- Active: 1802–1815
- Country: United Kingdom of Great Britain and Ireland Malta Protectorate/Colony;
- Branch: British Army
- Role: Coastal artillery
- Size: Three companies
- Garrison/HQ: St. Paul's Bay and Marsa Scirocco

Commanders
- Captain: John Vivion

= Malta Coast Artillery =

The Malta Coast Artillery was a coastal artillery unit in the British Army which existed from 1802 to 1815 in Malta, then a British protectorate and later a colony.

According to the Treaty of Amiens of 1802, Britain was to evacuate Malta and restore the islands to the Order of St. John. The treaty also stated that at least half of Malta's garrison had to consist of 2000 Maltese soldiers led by native officers. Although the treaty was not implemented and the British did not evacuate Malta, the garrisons were readjusted, with the existing Maltese Light Infantry, Maltese Militia and Maltese Militia Coast Artillery being disbanded.

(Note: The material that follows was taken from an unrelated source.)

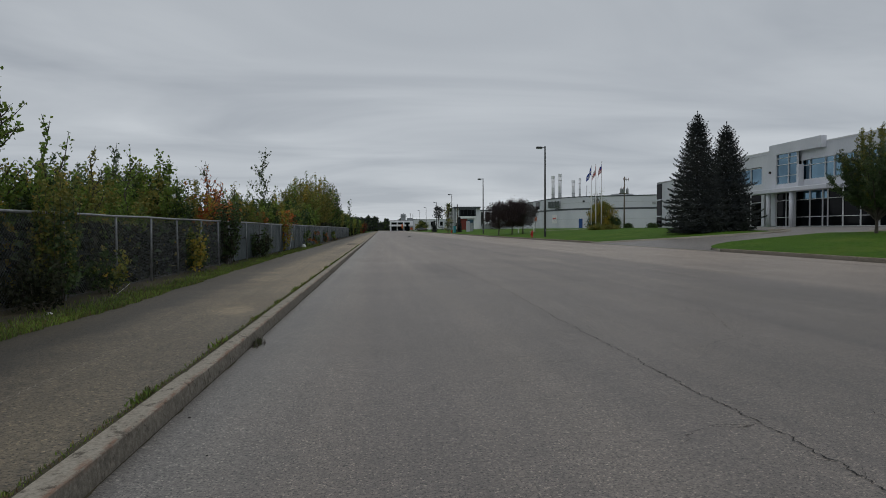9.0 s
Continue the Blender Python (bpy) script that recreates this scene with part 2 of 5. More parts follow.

The Malta Coast Artillery was set up in accordance with the treaty in 1802, taking over the role of the Maltese Militia Coast Artillery which had been set up in 1801. The unit manned the batteries located at St. Paul's Bay and Marsa Scirocco, while detachments manned the coastal towers. Their duties included anti-smuggling operations. In February 1803, the Malta Coast Artillery consisted of 170 men. By 1804, this had increased to three companies of 100 men each, raised to 150 men in 1806. The unit was commanded by Captain John Vivion of the Royal Artillery, who had set up the Maltese Militia Coast Artillery.

Men from the Malta Coast Artillery wore the same uniform as that of the Royal Artillery, consisting of dark blue coats with red facings.

The Malta Coast Artillery was amalgamated with the Maltese Provincial Battalions and the Maltese Veterans to form the Royal Malta Fencible Regiment on 16 February 1815.